Abdelilah Benkirane dispose-t-il d’une grande marge de manœuvre ?
Les inconnues du nouveau gouvernement

Mustapha Sehimi
Quelle que soit la formule gouvernementale qui finira par prévaloir d’ici le 20 novembre 2016, au plus tard, Abdelilah Benkirane se trouve confronté à d’autres contraintes. Selon le traitement -ou la réponse– qui y sera apporté, c’est le visage et sans doute le mode de fonctionnement du nouveau cabinet qui seront ainsi articulés. En laissant de côté les contours de la majorité, encore en instance donc, il faut se demander quelle sera précisément la configuration qu’elle prendra dans l’organe exécutif. Aujourd’hui, l’on y compte pas moins de trente ministres, dont 14 ministres délégués. Une telle pléthore a-t-elle été un facteur de cohérence et d’efficacité? Personne ne peut sérieusement le soutenir.
La tendance actuelle est en effet plutôt au resserrement avec, par exemple, quinze ministres seulement comme en Espagne. Le principe qui prévaut à cet égard regarde la mise sur pied de grands pôles, confiés à des profils éprouvés, crédibles. Il en est parfois question mais pas dans les faits. Aujourd’hui, Abdelilah Benkirane parle d’un cabinet réduit à 25 membres, mais y arrivera-t-il? Autre problème: celui de la gouvernance de l’Exécutif.
Deux aspects doivent être distingués à ce sujet. L’un a trait au rôle qu’il doit assumer. Le principal grief qui a été fait depuis 2012 à Benkirane est celui de “mixer” son statut de responsable gouvernemental la semaine ouvrée avec celui de leader d’un parti, la formation islamiste du PJD, le week-end. Cela a fragilisé la majorité et a même conduit à la rupture avec le Parti de l’Istiqlal de Hamid Chabat en juillet 2013; lequel a invoqué, entre autres choses: le manque de concertation –c’est le second aspect. Ces mêmes critiques ont d’ailleurs été reprises à la suite par Salaheddine Mezouar et mises en relief lors de la dernière campagne électorale. L’idée d’une charte de gouvernance a été ainsi évoquée. Verra-t-elle le jour cette fois-ci? En tout cas, le problème est posé.

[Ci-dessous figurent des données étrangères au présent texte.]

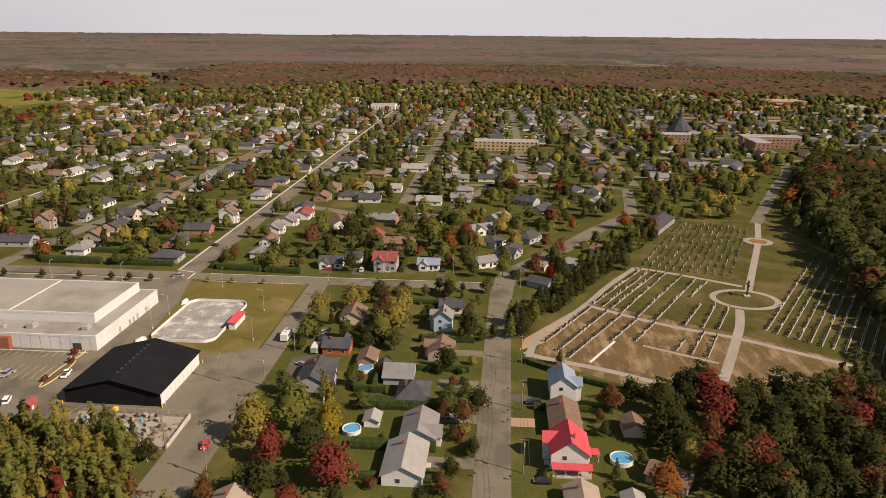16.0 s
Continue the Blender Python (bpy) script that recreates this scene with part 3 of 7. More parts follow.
def scatter(poly, spacing, seed, keepout=()):
    """Jittered places in an outline, spacing apart."""
    r = np.random.default_rng(seed)
    xs, ys = [p[0] for p in poly], [p[1] for p in poly]
    X, Y = np.meshgrid(np.arange(min(xs), max(xs), spacing), np.arange(min(ys), max(ys), spacing), indexing="ij")
    X = X.ravel() + r.uniform(-0.45, 0.45, X.size) * spacing
    Y = Y.ravel() + r.uniform(-0.45, 0.45, Y.size) * spacing
    ok = inside(X, Y, poly)
    for k in keepout:
        ok &= ~inside(X, Y, k)
    return X[ok], Y[ok], r


def mix_rows(X, Y, r, tall, kinds, tints, patchy=0.0):
    """Rows for woods(): heights in tall; kinds and tints with weights; patchy: how strongly tints gather in groups."""
    kn, kw = list(kinds), np.array(list(kinds.values()), float)
    tn, tw = list(tints), np.array(list(tints.values()), float)
    out = []
    for x, y in zip(X, Y):
        w = tw.copy()
        if patchy:
            for i in range(len(w)):
                w[i] *= math.exp(patchy * 3 * noise.noise((x * 0.012 + 17 * i, y * 0.012, i * 5.3)))
        kind = kn[r.choice(len(kn), p=kw / kw.sum())]
        tint = tn[r.choice(len(tn), p=w / w.sum())]
        if kind == "pine":
            tint = "dark" if r.random() < 0.5 else "deep"
        out.append((x, y, r.uniform(*tall) * (0.85 if kind == "bush" else 1), r.uniform(0.85, 1.2), kind, tint))
    return out


AUTUMN = {"green": 3, "olive": 3.2, "rust": 4, "red": 0.45, "orange": 0.25, "yellow": 0.12, "dark": 2}
REDDISH = {"deep": 2.2, "green": 1.0, "olive": 1.6, "rust": 5.5, "red": 1.5, "orange": 1.3, "yellow": 0.08, "dark": 1.2}
DARKISH = {"deep": 3, "green": 0.2, "rust": 2.8, "red": 0.5, "dark": 7}
# mostly dark leaf tints, which put the deep shade of this wood into its colour
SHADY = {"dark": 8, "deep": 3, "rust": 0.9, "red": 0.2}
W_WEST = [(-434.6, -420), (-434.6, 246), (-412, 262), (-412, 345), (-380, 352), (-376, 366), (-410, 386), (-416, 462), (-436, 520), (-520, 524), (-610, 560), (-660, 600), (-690, 480), (-690, 332), (-651, 292), (-690, 208), (-688, 14), (-632, 8), (-632, -420)]
patch("floor_west_woods", W_WEST, 0.028, M["earth"], "dark leaf litter under the western woods", "ground")
X, Y, r = scatter(W_WEST, 6.4, 21)
red_part = (Y < 205) & (X < -420)
front = X > -540
KINDS = {"broad": 5, "tall": 3, "pine": 1}
WEST_RED = {"red": 9, "rust": 2.6, "dark": 1.8, "green": 0.4, "olive": 0.25, "orange": 0.4}
WEST_GREEN = {"red": 0.3, "rust": 1.8, "deep": 5, "green": 0.4, "dark": 6, "orange": 0.12, "yellow": 0.05}
rows = []
edge = red_part & (X > -450)        # a green and olive margin before the red trees
red_part &= ~edge
WEST_EDGE = {"dark": 4, "green": 3, "olive": 2, "rust": 2, "yellow": 0.3, "red": 1.6, "orange": 0.3}
for m, tints in ((edge, WEST_EDGE), (red_part, WEST_RED), (~red_part & ~edge, WEST_GREEN)):
    rows += [(q, f) for q, f in zip(mix_rows(X[m], Y[m], r, (9, 15), KINDS, tints, 1.0), front[m])]
woods("west_woods", [q for q, f in rows if f], "mid", "mixed autumn woodland of red, rust and green trees behind the maize")
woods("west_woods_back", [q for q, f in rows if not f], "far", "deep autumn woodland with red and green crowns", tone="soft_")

# woods between the fields, by their outlines
BELTS = [
    ([(-2450, -319), (-2480, 700), (-2200, 1050), (-1734, 512), (-1540, 249), (-1425, 58), (-1230, 12), (-1012, 16), (-1012, -152), (-1400, -600)], AUTUMN, 25),
    ([(-1379, 212), (-2029, 641), (-2000, 1250), (-1078, 744), (-985, 563), (-915, 320), (-747, 230), (-700, 212)], REDDISH, 12),
    ([(-870, 560), (-900, 600), (-1010, 1080), (-1040, 1190), (-860, 1420), (-819, 2007), (-348, 2150), (-278, 1700), (-592, 1425), (-596, 645), (-660, 605), (-700, 480), (-892, 497)], DARKISH, 10.5),
    ([(-1984, 958), (-2100, 1600), (-1313, 1071), (-1325, 857)], AUTUMN, 25),
    ([(-1104, 1078), (-1493, 1875), (-1500, 2200), (-1033, 1621)], AUTUMN, 32),
    ([(-1048, 1008), (-1149, 1412), (-1450, 2200), (-960, 2200), (-1110, 1966), (-918, 1231), (-840, 1440), (-1000, 1190)], DARKISH, 24),
    ([(-188, 1150), (-140, 1480), (-280, 1720), (-240, 2150), (0, 2150), (313, 2018), (592, 2200), (760, 2100), (943, 1908), (722, 1540), (610, 1400), (530, 1200), (470, 1080), (420, 1200), (300, 1450), (180, 1500), (90, 1250), (40, 960), (-40, 810), (-62, 880), (-84, 985), (-150, 1080)], REDDISH, 12),
    ([(620, 810), (660, 1015), (836, 1122), (890, 1120), (856, 770), (913, 740), (772, 660)], REDDISH, 12),
    ([(1050, 1163), (1100, 1400), (1455, 1541), (1750, 1300), (1604, 907), (1389, 745), (1240, 990)], REDDISH, 31),
    ([(930, 1530), (1000, 1900), (1250, 2200), (1700, 1700), (1455, 1545), (1100, 1400)], AUTUMN, 33),
    ([(1150, 720), (1400, 700), (1620, 880), (2200, 900), (2320, 0), (2250, -900), (1300, -1100), (1180, -620), (1330, -300), (1420, -60), (1500, 300), (1250, 500)], AUTUMN, 33),
    ([(393, -122), (488, -150), (582, -205), (640, -420), (200, -420), (165, -70), (240, -88), (300, -100)], SHADY, 7.5),
]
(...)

L’interrogation sur la représentation féminine dans le nouveau cabinet est également à l’ordre du jour. Dans le gouvernement sortant, les femmes n’occupaient que six départements. Un progrès par rapport au cabinet Benkirane I, où l’on n’en comptait qu’une seule femme. Le taux actuel de 15% sera-t-il sensiblement amélioré? Benkirane a déclaré dernièrement que son parti comptait accorder trois secteurs à trois femmes, les sortantes n’étant pas reconduites. Qu’en serat- il de ses alliés? Nul doute qu’ils voudront se distinguer à cet égard mais jusqu’à quelle proportion féminine? Et dans quels secteurs? Avec les ministres “indépendants”, qu’en sera-t-il? Sur un total de 38 membres, pas moins de sept d’entre eux sont qualifiés comme n’étant pas partisans. A quoi tient cette particularité? Il faut ici distinguer entre les titulaires de départements. Certains d’entre eux dirigent des secteurs traditionnellement affectés à des représentants de partis –tel est le cas de Mohamed Louafa (Affaires économiques) et de Rachid Benmokhtar (Education nationale).

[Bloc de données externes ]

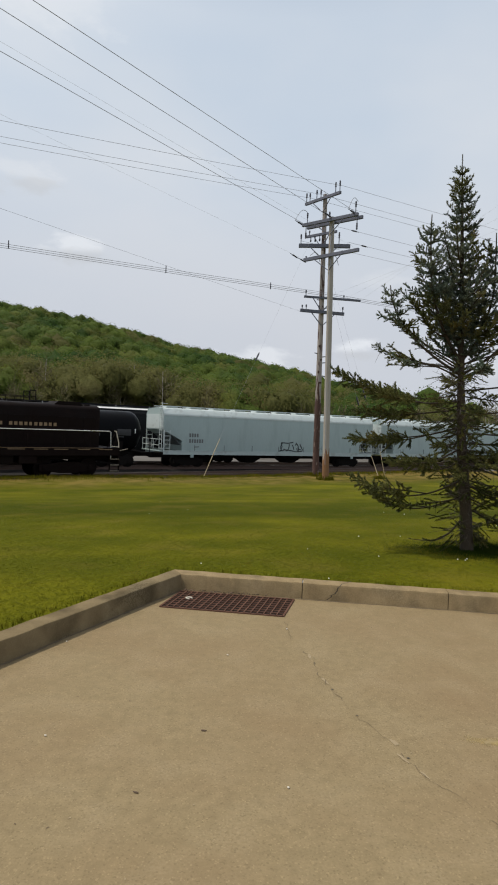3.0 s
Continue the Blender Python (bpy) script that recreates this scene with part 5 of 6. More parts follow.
def build_spruce():
    tree = thing("spruce_tree", Matrix.Translation(SPRUCE_AT) @ Matrix.Scale(0.972, 4), "sparse young spruce with several leaders and bare lower limbs", "tree")
    rng = random.Random(21)
    needles, twigs = [], []          # needle triangles; twig lines

    def brush(a, b, dens=520, ln=0.024, bare=0.0):
        """Needles all round a twig from a to b."""
        d = b - a
        L = d.length
        if L < 0.005:
            return
        d = d / L
        s1 = d.orthogonal().normalized()
        s2 = d.cross(s1)
        twigs.append((a, b))
        for _ in range(int(L * dens)):
            f = rng.uniform(bare, 1.0)
            th = rng.uniform(0, 6.283)
            side = s1 * math.cos(th) + s2 * math.sin(th)
            if side.z < -0.5 and rng.random() < 0.5:
                side = -side
            q = a + d * (L * f)
            tip = q + (side * 0.72 + d * rng.uniform(0.5, 0.95)).normalized() * ln * rng.uniform(0.7, 1.25)
            w = d.cross(side).normalized() * 0.0050
            needles.append((q - w, q + w, tip))

    def spray(pts, start, twig, dens=620, every=0.045, lift=0.1, forward=0.9):
        """Side twigs along a limb, both ways, getting shorter to its tip."""
        total = sum((q - p).length for p, q in zip(pts, pts[1:]))
        run, nxt, sd = 0.0, total * start, 1
        for p, q in zip(pts, pts[1:]):
            L = (q - p).length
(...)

Mais les cinq autres couvrent des secteurs régaliens: (Intérieur: Mohamed Hassad et Charki Draïss, Habous et Affaires islamiques: Ahmed Toufiq, Administration de la Défense nationale: Abdellatif Loudiyi, ou un ministère délégué aux Affaires étrangères: Nasser Bourita). Cette équation- là sera-t-elle reproduite, même si tous ces ministres sortants ne seront vraisemblablement pas tous reconduits? Abdelilah Benkirane voudrat- il –ou pourra-t-il– mettre à plat la question de l’élargissement de son périmètre de proposition et ne plus tenir compte d’un “domaine réservé” relevant du seul pouvoir de décision du Roi?

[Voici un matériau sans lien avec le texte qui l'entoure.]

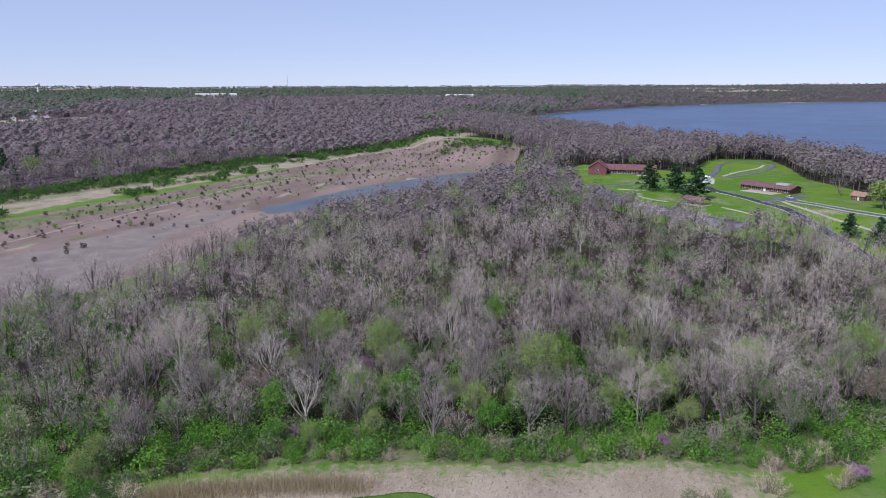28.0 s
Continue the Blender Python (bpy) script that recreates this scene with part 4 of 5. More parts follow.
def plant_wood():
    rng = np.random.default_rng(101)
    kinds = BARE + PALE + BUD + GREEN + OLIVE + RUST
    weights = np.array([5, 5, 5, 5, 5, 5, 0.35, 0.35, 0.35, 2.9, 2.9, 2.9, 1.3, 1.3, 2.6, 2.6, 1.0])
    q = np.vstack([scatter(FOREST, 7.3, rng), scatter(BACK_WOOD, 6.8, rng), scatter(NECK, 8.6, rng), scatter(GROVE, 8.3, rng)])
    q = q[(inside(q[:, 0], q[:, 1], GROVE) < 0) | (q[:, 0] > 25)]
    rim = inside(q[:, 0], q[:, 1], FOREST)
    q = q[~((rim > 0) & (rim < 7) & (q[:, 1] < 60) & (q[:, 0] > -200) & (rng.random(len(q)) < 0.8))]
    n = len(q)
    which = rng.choice(len(kinds), n, p=weights / weights.sum())
    grove = inside(q[:, 0], q[:, 1], GROVE) > 0
    which = np.where(grove & (which > 8), rng.integers(0, 6, n), which)
    which = np.where(grove & (rng.random(n) < 0.2), 6 + rng.integers(0, 3, n), which)
    hill = (inside(q[:, 0], q[:, 1], BACK_WOOD) > 0) | (inside(q[:, 0], q[:, 1], NECK) > 0)
    which = np.where(hill & (which > 8) & (rng.random(n) < 0.7), rng.integers(0, 6, n), which)
    deep = (np.hypot(q[:, 0], q[:, 1]) > 230) & (which > 8) & (which < 12)
    which = np.where(deep & (rng.random(n) < 0.45), 14 + rng.integers(0, 2, n), which)
    size = rng.uniform(0.62, 1.25, n)
    turn = rng.uniform(0, 6.28, n)
    edge = inside(q[:, 0], q[:, 1], FOREST)
    size *= np.where(grove, 1.2, np.where((edge > 0) & ((q[:, 0] > -205) | (q[:, 1] < 60)), 0.72 + 0.28 * np.clip(edge / 14, 0, 1), 1.0))
    size *= np.where(hill, 1.15, 1.0)
    reach = np.minimum(np.hypot(q[:, 0] + 140, (q[:, 1] + 10) * 0.8), np.hypot(q[:, 0] - 50, q[:, 1] - 140) * 1.3)
    near = np.argsort(reach)[:290]
    mask = np.zeros(n, bool)
    mask[near] = True
    for i in near:
        if grove[i]:
            GROVE_TREE[3 if which[i] in (6, 7, 8) else which[i] % 3].place(q[i, 0], q[i, 1], size[i], turn[i])
        else:
            kinds[which[i]].place(q[i, 0], q[i, 1], size[i], turn[i])
    spots = np.column_stack([q, size, turn, which])
    back = np.hypot(q[:, 0], q[:, 1]) + rng.normal(0, 22, n) > 345
    joined("wood", MID_TREES, spots[~mask & ~back], "leafless wood with trees coming into bud", "trees")
    joined("back_wood", FAR_TREES, spots[~mask & back], "leafless wood between the meadow, river and lake", "trees")
    verge = scatter(ROADSIDE, 4.6, rng)
    joined("roadside_wood", MID_TREES, np.column_stack([verge, rng.uniform(0.45, 0.78, len(verge)), rng.uniform(0, 6.28, len(verge)), rng.integers(0, 6, len(verge))]),
           "dense leafless young wood beside the park road", "trees")
    # low growth under and in front of the trees
    rim = scatter(FOREST, 2.5, rng, lambda x, y: (inside(x, y, FOREST) < 13) & (rng.random(len(x)) < 0.6) & (x > -225) & (y < 104))
    rim = rim[np.argsort(np.hypot(rim[:, 0] + 130, rim[:, 1] + 10))]
    ks = SHRUB + SAGE + BRUSH
    kk = rng.choice(7, len(rim), p=[0.24, 0.2, 0.18, 0.1, 0.08, 0.1, 0.1])
    for i in range(min(260, len(rim))):
        ks[kk[i]].place(rim[i, 0], rim[i, 1], rng.uniform(0.6, 1.15), rng.uniform(0, 6.28))
    rest = rim[260:]
    inner = np.vstack([scatter(FOREST, 4.6, rng, lambda x, y: (rng.random(len(x)) < 0.6) & (wobble(x, y, 45, 61) > -0.55) & (inside(x, y, FOREST) < 60) & (x > -225)),
                       scatter(FOREST, 8.0, rng, lambda x, y: (wobble(x, y, 70, 61) > -0.45) & (inside(x, y, FOREST) > 50) & (x > -290))])
    deep = scatter(GROVE, 4.2, rng, lambda x, y: rng.random(len(x)) < 0.7)
    front = scatter(FOREST, 5.2, rng, lambda x, y: (rng.random(len(x)) < 0.75) & (inside(x, y, FOREST) < 62) & (x > -215) & (y < 60) & (wobble(x, y, 55, 62) > -0.5))
    s = np.vstack([rest, inner, deep])
    joined("tall_undergrowth", TALL, np.column_stack([front, rng.uniform(0.55, 1.25, len(front)), rng.uniform(0, 6.28, len(front)), rng.choice(4, len(front), p=[0.28, 0.42, 0.12, 0.18])]),
           "tall green bushes under the trees of the wood", "shrubs")
    kl = rng.choice(4, len(s), p=[0.36, 0.32, 0.25, 0.07])
    joined("undergrowth", LOW + BRUSH[:1], np.column_stack([s, rng.uniform(0.5, 1.3, len(s)), rng.uniform(0, 6.28, len(s)), kl]),
           "green and brown undergrowth of the wood", "shrubs")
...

En 2011, Abdelilah Benkirane avait été propulsé à la tête de l’Exécutif sans qu’il s’y attende ni qu’il s’y soit préparé. Il s’est vu imposer des ministres indépendants en particulier dans le département de l’Education nationale. Au vu des résultats du 7 octobre, ne sera-t-il pas tenté de reconquérir des territoires perdus avec cependant une limite ultime: celle des ministères de souveraineté.